Q:  I was hired to write grants for an organization, but the leadership is being very secretive about basic information I need to include in the applications. For instance, I was told there is no budget, that I can’t get the executive director’s salary because she doesn’t want anyone to know how much she’s making, and that I should just make up figures for the application. I checked Guidestar, but it appears that the organization hasn’t filed a 990 in the last couple of years.

Please, how can I approach this? I need the job.


A: There’s no budget? No 990 – for several years?Nobody should know how much the executive director makes? You should make figures up?This sounds very fishy to me. Do you need the job so badly that you’re willing to put your reputation on the line? If you’ve tried to get the necessary information and are getting these kinds of responses, I’d leave immediately and not look back.

Since I appreciate that you need this job, I’ll put on my usually ever-present rose-colored glasses and assume this is nothing more than a case of ignorance of the grantwriting process and 990 requirements on the part of the organization’s leadership. Assuming that mindset I’ll offer a couple of ideas for approaching this one more time. But if these suggestions don’t produce the necessary results, run – don’t walk – to the nearest exit. There are a lot of organizations out there looking for grantwriters that understand and respect the process.

You might begin by requesting a sit-down at which you can ascertain the leadership’s experience with grantwriting and its typical requirements. I suggest you start by asking if any of the group has written a grant or looked at this or other proposals. You could have copies of relevant pages that are highlighted, so the leadership can see you aren’t just asking these questions to be nosey, but that this is required information. You might explain why proposals typically ask for the information they do, for instance to determine the organization’s track record, its ability to wisely use contributed funds and its experience with pulling off programs such as the one(s) for which this funding is being sought. You could even ask that if the shoe were on the other foot – that is, they were the ones being asked for money – wouldn’t they want to know if they were making a wise investment? Even more basic – would they give their money to someone who wouldn’t honestly answer any of their questions?

You could also say that you went to Guidestar to find this information, explaining that it is a site on which organizations’ 990s are made available to the public – as they must be by law – and that you didn’t see theirs listed. You might remind them that all organizations are now required to file a version of the 990 depending on their size (there are a very few exceptions, such as churches). You can also share that more than 275,000 organizations lost their nonprofit status just this year for failure to file 990s for three years in a row, and that you are concerned about their ability to stay in business and continue their important work.

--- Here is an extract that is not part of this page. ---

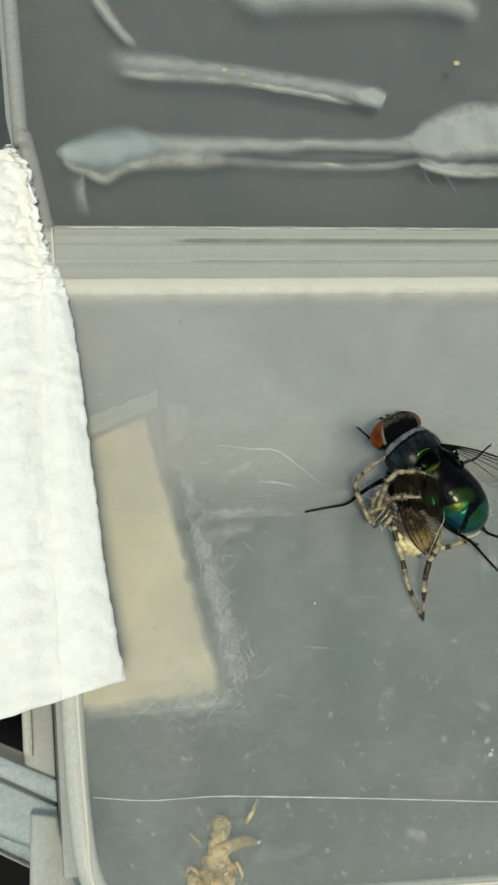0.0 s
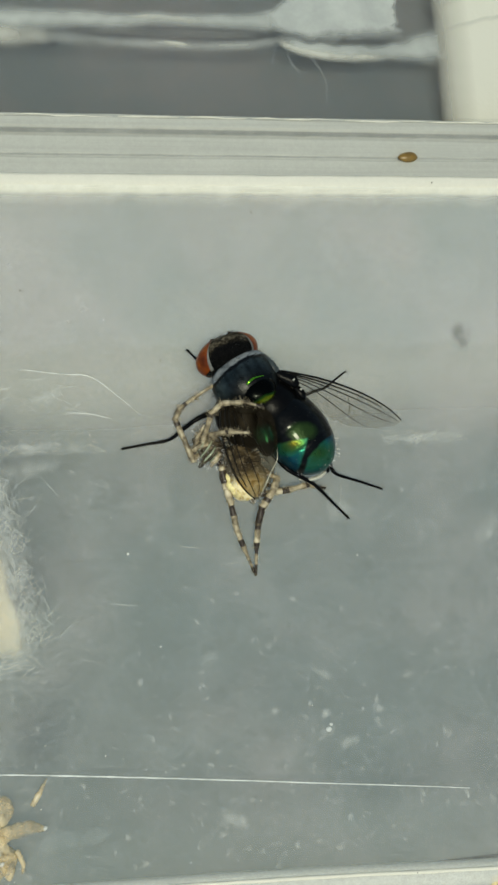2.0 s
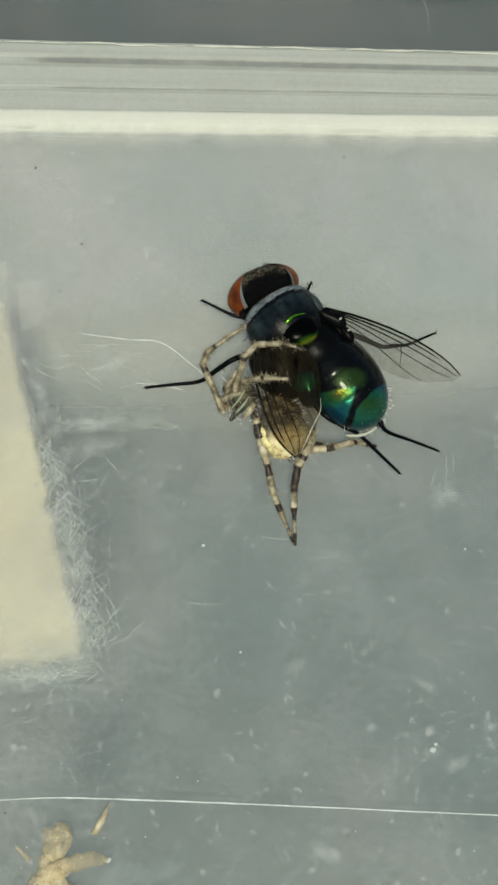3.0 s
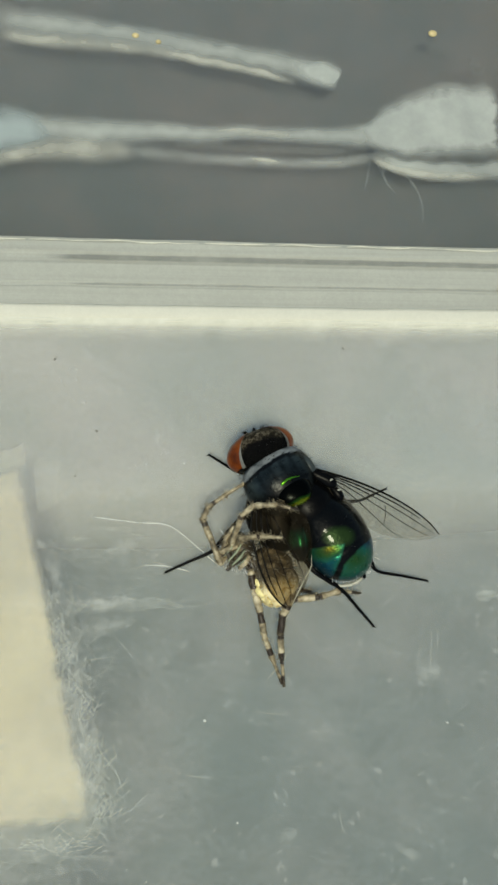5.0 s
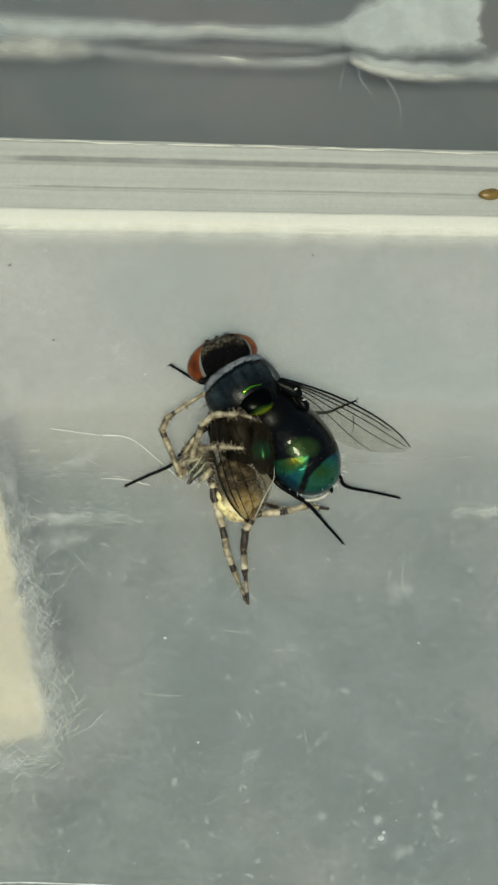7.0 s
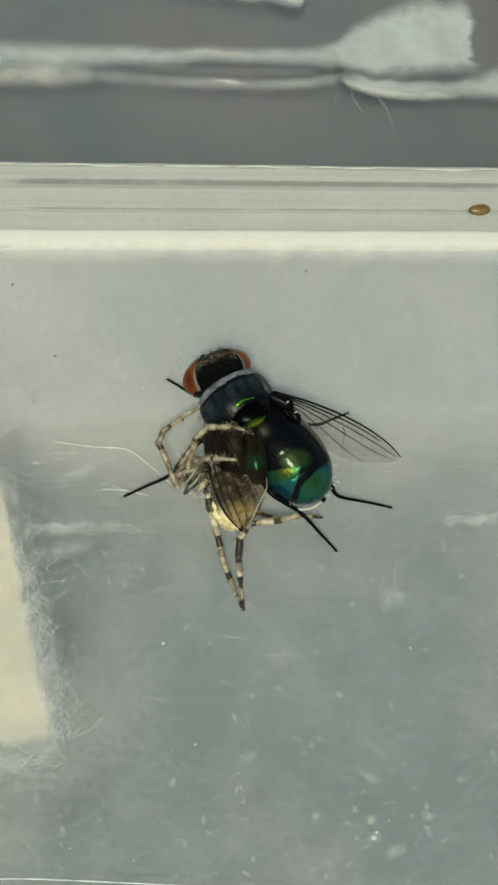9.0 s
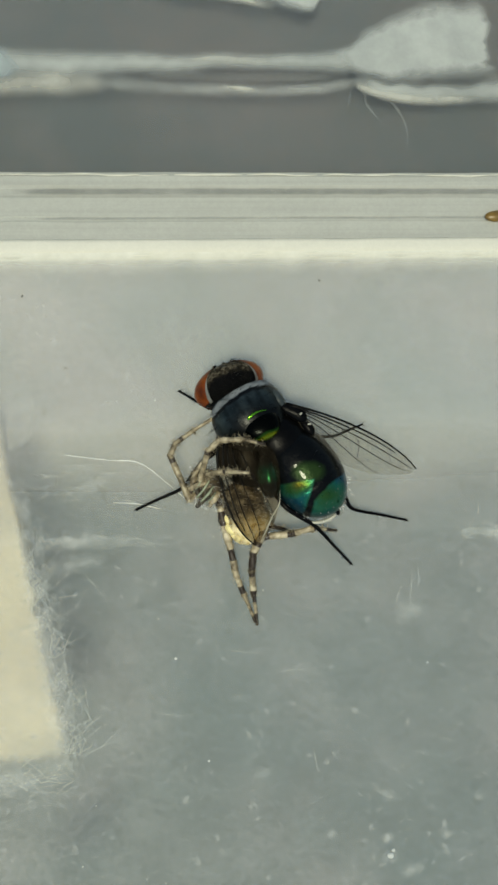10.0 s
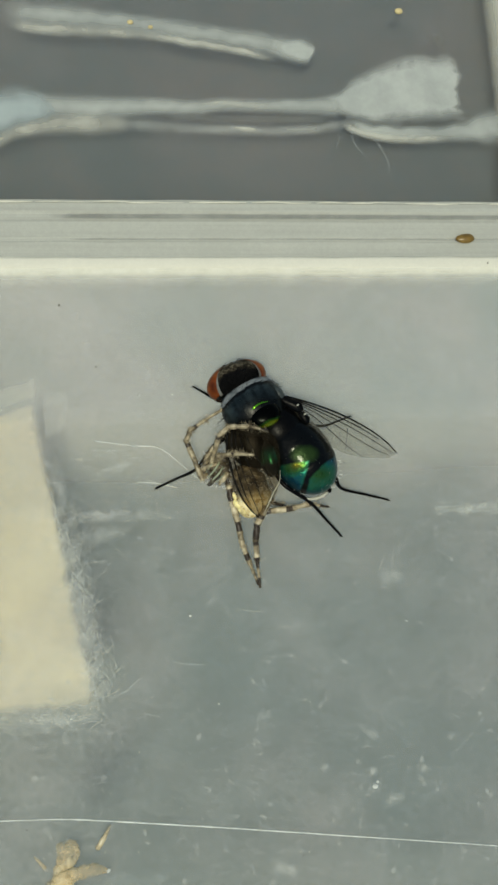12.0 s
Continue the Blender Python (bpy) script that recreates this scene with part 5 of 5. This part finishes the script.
def motions():
    slide = ((0, 2.85, -3.1), (1, 2.83, -3.1), (2.0, 2.82, -3.1), (2.2, 2.5, -3.02), (2.5, 1.6, -2.66), (2.75, 0.75, -2.25), (3.0, 0.24, -1.72),
             (3.2, 0.13, -0.85), (3.5, 0.02, -0.08), (3.8, 0, 0), (12, 0, 0))
    for ob in (the_fly, the_spider):
        bx, by, bz = ob["base"]
        walk(ob, [(t, pose((bx + x) * MM, (by + y) * MM, bz * MM)) for t, x, y in slide])
    # one hind leg of the spider closes on the other
    foot, leg5 = Vector((-0.28, -7.81, 0.15)), spider_legs[4]
    rows = []
    for t, a in ((0, -9), (2.5, -9), (3.0, -5), (3.3, 0), (12, 0)):
        turn = Euler((0, 0, radians(a))).to_matrix()
        place = foot + turn @ (Vector(leg5["base"]) - foot) - Vector(the_spider["base"])
        rows.append((t, Matrix.LocRotScale(place * MM, turn.to_quaternion(), None)))
    walk(leg5, rows)
    swing(fly_legs["LM"], (-6.25, -1.9, 0.08), [(0, -7.4, -0.55, 0.1), (2.0, -7.4, -0.6, 0.1), (2.5, -7.5, -0.85, 0.1), (3.0, -6.6, 0.1, 0.3), (3.2, -6.25, -0.7, 0.3), (3.5, -6.2, -1.88, 0.1), (12, -6.25, -1.9, 0.08)])
    swing(fly_legs["FL"], (-3.9, 4.05, 1.1), [(0, -3.2, 4.5, 1.1), (2.3, -3.1, 4.5, 1.1), (2.5, -5.5, 5.0, 1.5), (2.8, -5.0, 4.5, 1.5), (3.0, -4.4, 3.95, 1.5), (3.2, -4.1, 4.7, 1.3), (3.5, -3.95, 4.1, 1.1), (12, -3.9, 4.05, 1.1)])
    swing(fly_legs["RF"], (-0.7, 4.5, 0.5), [(0, -0.7, 4.5, 0.5), (2.3, -0.6, 4.6, 0.5), (2.5, -0.05, 5.6, 2.0), (2.8, 0.6, 5.1, 2.2), (3.0, 1.1, 4.6, 2.4), (3.2, 0.0, 4.4, 0.9), (3.5, -0.7, 4.5, 0.5), (12, -0.7, 4.5, 0.5)])
    swing(fly_legs["RM"], (5.5, 1.97, 1.5), [(0, 5.5, 3.1, 1.5), (2.2, 5.6, 3.15, 1.5), (2.5, 7.6, 2.4, 1.6), (2.75, 6.6, 3.0, 1.7), (3.0, 7.8, 2.0, 1.6), (3.2, 5.5, 1.95, 1.5), (3.5, 5.5, 2.05, 1.5), (12, 5.5, 1.97, 1.5)])
    swing(fly_legs["HL"], (4.8, -5.1, 0.08), [(0, 5.43, -5.18, 0.08), (2.5, 5.45, -5.15, 0.08), (3.0, 5.0, -4.55, 0.3), (3.2, 4.6, -5.05, 0.1), (3.5, 4.75, -5.1, 0.08), (12, 4.8, -5.1, 0.08)])
    swing(fly_legs["HR"], (7.87, -3.0, 0.08), [(0, 7.25, -3.4, 0.08), (2.0, 7.25, -3.3, 0.08), (2.5, 7.0, -3.2, 0.08), (3.0, 6.7, -3.1, 0.1), (3.2, 7.6, -2.95, 0.1), (3.5, 7.87, -2.75, 0.08), (12, 7.87, -3.0, 0.08)])
    swing(fly_legs["RW"], (7.95, -0.51, 2.4), [(0, 8.4, 0.0, 2.4), (2.0, 8.3, 0.0, 2.4), (2.5, 8.1, -0.1, 2.4), (3.0, 7.9, -0.3, 2.4), (3.2, 7.95, -0.7, 2.4), (3.5, 7.95, -0.55, 2.4), (12, 7.95, -0.51, 2.4)])


motions()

If they balk at providing things like the executive director’s salary, remind them that as a nonprofit corporation this information is public by law. Community members, especially donors and funders, are like the shareholders of a for-profit corporation who are entitled to know how the business is being run. Perhaps the leadership didn’t know this when they decided to go the nonprofit route?

Regarding the budget, you can ask how they determine their estimated revenues and expenses without this important tool. Remind them that funders are going to want something in writing that shows how much the proposed program or service will cost to offer and what other sources of income might offset those costs. And, this “something” has to be based in reality. As the grantwriter you can’t make up figures. If the organization is fortunate enough to get the funding, the actual figures will be matched against the estimated figures in the required reporting documents.

Whether or not you are a member of one of the professional organizations for grantwriters, such as the American Association of Grant Professionals, you can still go to their sites. Check out their ethical practices and come into your meeting armed with language that defines ethical grantwriting. Sharing this might just help where other tactics fail.

You are the consultant. Part of your job is to educate the client and have these difficult conversations as required. But again, if you don’t see an immediate turnaround, I’d get out.




A good challenge and very good answers. I would suggest also this:

1) Write the grants, completing the assignment, leave the budget page blank: TO BE PROVIDED/COMPLETED  BY THE EXECUTIVE DIRECTOR.

2) Do the same for every page where she NEEDS INFORMATION THAT IS NOT PROVIDED

3) Complete assignment and report CONFIDENTIALLY the organization to the IRS.

Hugo Cardona



Good one! Is the writer the first grant writer for the organization? If not, can the grant writer see prior proposals? If yes, then the sit-down with the people who hired the grant writer.